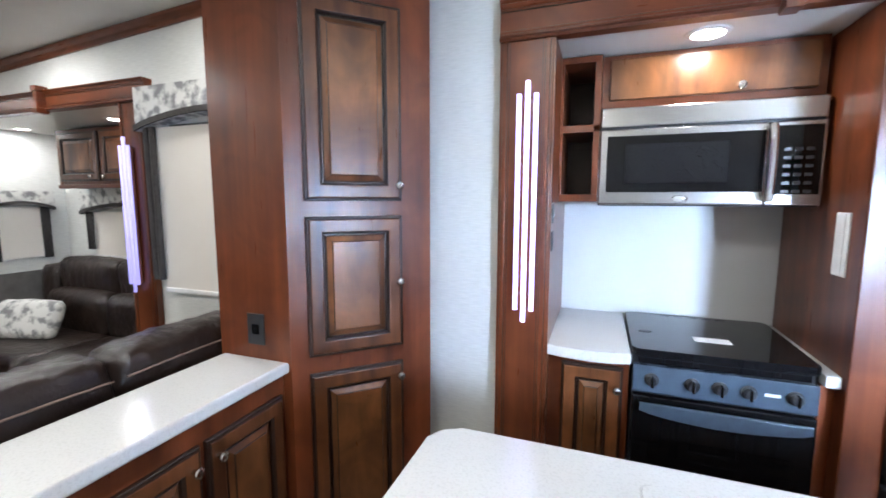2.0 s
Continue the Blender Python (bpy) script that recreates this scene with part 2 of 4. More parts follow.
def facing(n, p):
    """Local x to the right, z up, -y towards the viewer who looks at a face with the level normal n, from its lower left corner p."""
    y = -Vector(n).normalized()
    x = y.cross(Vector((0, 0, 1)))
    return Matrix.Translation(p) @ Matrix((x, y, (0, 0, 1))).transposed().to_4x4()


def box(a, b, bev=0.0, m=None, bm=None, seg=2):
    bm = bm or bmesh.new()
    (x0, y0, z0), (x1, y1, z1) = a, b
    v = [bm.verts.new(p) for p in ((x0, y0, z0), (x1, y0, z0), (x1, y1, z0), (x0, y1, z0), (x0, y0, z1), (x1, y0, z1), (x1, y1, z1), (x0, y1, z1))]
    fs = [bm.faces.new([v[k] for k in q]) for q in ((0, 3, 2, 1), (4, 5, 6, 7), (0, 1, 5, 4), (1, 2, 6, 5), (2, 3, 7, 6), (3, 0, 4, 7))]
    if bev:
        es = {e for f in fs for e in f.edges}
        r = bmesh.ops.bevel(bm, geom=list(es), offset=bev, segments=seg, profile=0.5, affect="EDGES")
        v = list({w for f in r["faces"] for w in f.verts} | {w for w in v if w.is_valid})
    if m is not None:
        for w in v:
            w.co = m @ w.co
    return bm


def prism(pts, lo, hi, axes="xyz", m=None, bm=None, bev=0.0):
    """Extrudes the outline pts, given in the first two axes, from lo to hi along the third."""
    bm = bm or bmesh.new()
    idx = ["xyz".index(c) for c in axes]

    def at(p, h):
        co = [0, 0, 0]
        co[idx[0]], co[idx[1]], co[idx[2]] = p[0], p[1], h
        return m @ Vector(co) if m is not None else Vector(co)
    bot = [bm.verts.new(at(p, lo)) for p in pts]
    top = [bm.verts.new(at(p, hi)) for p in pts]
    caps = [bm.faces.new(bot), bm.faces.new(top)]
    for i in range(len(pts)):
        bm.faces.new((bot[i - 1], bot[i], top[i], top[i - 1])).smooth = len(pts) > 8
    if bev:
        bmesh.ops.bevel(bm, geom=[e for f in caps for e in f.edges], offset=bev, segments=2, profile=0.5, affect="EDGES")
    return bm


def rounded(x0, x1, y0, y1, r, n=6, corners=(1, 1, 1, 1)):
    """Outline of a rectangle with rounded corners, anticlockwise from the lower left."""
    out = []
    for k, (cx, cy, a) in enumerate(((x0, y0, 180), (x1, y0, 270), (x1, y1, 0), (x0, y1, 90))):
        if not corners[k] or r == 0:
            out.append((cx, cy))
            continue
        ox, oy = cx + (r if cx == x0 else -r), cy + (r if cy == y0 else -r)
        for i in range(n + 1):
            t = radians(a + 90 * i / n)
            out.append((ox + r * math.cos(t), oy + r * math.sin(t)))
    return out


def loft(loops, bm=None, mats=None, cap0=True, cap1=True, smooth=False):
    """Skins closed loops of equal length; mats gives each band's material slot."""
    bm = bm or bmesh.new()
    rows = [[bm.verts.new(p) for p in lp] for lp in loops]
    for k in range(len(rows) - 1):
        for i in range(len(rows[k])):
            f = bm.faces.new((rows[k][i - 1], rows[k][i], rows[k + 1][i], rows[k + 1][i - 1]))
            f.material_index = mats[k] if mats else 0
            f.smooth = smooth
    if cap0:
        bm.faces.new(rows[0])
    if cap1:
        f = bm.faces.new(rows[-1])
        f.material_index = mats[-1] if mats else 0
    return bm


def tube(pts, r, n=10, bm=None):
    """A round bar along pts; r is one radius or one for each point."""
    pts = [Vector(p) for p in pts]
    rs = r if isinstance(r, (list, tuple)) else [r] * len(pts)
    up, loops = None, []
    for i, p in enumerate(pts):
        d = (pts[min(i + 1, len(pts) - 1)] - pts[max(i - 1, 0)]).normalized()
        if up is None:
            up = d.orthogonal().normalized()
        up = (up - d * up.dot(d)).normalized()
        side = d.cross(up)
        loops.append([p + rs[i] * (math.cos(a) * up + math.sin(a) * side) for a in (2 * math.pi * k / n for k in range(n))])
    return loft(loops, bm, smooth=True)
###
> [REQUIRED WORK]:
In the material above, locate the line containing "Continue the Blender" and the line containing "return Matrix.Translation(p) @". Transcribe exactly those two lines and every line between them, and nothing more.

> [SOLUTION TO THE EXERCISE]:
Continue the Blender Python (bpy) script that recreates this scene with part 2 of 4. More parts follow.
def facing(n, p):
    """Local x to the right, z up, -y towards the viewer who looks at a face with the level normal n, from its lower left corner p."""
    y = -Vector(n).normalized()
    x = y.cross(Vector((0, 0, 1)))
    return Matrix.Translation(p) @ Matrix((x, y, (0, 0, 1))).transposed().to_4x4()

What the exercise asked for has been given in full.